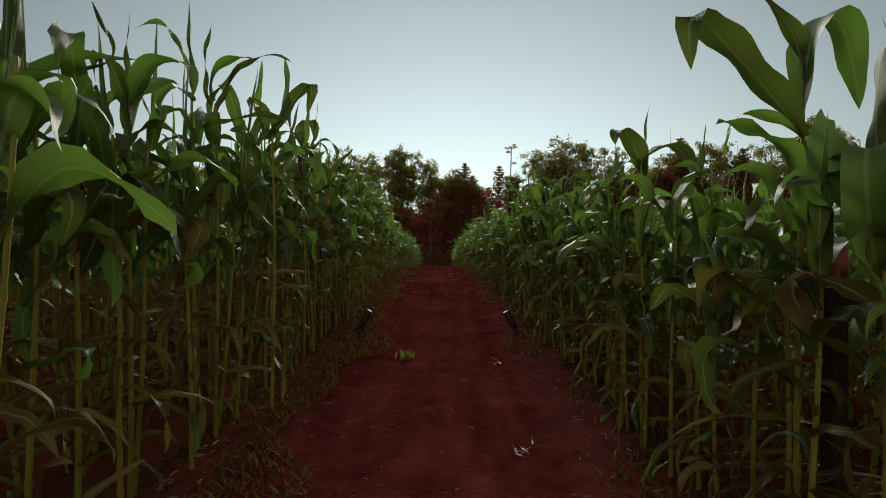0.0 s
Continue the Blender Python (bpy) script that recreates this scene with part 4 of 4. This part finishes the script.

---

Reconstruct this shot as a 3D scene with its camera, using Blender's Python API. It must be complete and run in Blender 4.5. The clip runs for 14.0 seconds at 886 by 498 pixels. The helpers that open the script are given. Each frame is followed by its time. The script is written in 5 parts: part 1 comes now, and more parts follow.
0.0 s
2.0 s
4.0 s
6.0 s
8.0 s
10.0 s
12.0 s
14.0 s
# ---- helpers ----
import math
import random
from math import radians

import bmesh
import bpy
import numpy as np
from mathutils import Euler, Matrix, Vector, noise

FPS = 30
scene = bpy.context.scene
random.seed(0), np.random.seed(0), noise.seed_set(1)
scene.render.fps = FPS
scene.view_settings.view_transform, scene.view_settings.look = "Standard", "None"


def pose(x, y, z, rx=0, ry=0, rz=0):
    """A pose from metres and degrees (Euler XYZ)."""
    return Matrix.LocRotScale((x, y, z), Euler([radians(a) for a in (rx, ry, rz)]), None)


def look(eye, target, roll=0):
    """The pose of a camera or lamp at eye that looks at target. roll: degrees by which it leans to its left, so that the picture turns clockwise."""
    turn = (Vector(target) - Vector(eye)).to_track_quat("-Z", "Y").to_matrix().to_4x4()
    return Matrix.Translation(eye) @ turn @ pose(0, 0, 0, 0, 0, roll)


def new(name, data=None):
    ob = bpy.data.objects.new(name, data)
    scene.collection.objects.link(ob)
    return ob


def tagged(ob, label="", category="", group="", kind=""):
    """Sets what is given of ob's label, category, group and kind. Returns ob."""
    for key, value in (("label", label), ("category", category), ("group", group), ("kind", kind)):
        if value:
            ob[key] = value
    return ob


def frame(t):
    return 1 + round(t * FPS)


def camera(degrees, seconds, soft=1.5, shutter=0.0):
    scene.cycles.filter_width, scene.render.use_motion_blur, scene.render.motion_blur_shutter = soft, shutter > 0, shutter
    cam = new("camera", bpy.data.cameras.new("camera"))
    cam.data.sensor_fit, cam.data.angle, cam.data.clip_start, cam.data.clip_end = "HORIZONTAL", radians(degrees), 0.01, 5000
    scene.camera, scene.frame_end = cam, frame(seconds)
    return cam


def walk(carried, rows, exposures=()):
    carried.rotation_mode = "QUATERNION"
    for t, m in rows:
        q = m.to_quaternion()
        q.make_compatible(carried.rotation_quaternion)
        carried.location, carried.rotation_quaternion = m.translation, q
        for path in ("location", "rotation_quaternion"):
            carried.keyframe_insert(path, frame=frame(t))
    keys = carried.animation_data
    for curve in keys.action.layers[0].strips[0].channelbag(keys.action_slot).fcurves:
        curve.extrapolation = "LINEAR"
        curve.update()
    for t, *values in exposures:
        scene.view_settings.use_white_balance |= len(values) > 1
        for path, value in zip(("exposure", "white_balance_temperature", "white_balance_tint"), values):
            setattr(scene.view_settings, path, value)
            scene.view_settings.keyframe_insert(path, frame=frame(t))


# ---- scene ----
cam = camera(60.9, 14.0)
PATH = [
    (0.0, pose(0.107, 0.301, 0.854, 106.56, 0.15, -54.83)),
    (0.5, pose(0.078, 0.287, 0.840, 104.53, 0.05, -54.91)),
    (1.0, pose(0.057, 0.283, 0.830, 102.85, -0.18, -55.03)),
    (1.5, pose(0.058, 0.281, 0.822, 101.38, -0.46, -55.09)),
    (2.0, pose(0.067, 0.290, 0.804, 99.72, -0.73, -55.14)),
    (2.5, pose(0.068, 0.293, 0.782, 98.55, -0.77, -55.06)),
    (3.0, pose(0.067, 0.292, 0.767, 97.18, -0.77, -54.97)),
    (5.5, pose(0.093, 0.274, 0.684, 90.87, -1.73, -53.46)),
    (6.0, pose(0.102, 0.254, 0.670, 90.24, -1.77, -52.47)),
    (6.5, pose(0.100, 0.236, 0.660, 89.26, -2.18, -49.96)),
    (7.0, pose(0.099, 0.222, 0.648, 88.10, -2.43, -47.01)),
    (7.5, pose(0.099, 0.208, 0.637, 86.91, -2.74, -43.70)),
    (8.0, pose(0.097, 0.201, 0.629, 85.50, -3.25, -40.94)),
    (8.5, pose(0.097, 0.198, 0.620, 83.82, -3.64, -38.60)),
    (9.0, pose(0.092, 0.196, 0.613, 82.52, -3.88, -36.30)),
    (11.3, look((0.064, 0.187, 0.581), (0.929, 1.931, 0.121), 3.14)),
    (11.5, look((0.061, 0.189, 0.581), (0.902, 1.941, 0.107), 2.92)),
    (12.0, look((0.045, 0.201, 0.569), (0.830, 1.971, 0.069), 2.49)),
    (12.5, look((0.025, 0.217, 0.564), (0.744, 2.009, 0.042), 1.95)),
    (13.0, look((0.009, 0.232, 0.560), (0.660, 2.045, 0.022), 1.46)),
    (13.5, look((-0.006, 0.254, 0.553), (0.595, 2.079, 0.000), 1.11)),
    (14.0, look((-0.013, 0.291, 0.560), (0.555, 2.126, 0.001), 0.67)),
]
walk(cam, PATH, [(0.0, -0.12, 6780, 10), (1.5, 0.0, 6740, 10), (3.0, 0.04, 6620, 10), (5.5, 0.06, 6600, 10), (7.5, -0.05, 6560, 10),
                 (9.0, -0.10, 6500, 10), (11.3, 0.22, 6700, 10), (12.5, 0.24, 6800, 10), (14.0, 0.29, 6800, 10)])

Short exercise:
Your answer should be a single number: the count of lines in the listing that contain the word "render".

Solution:
2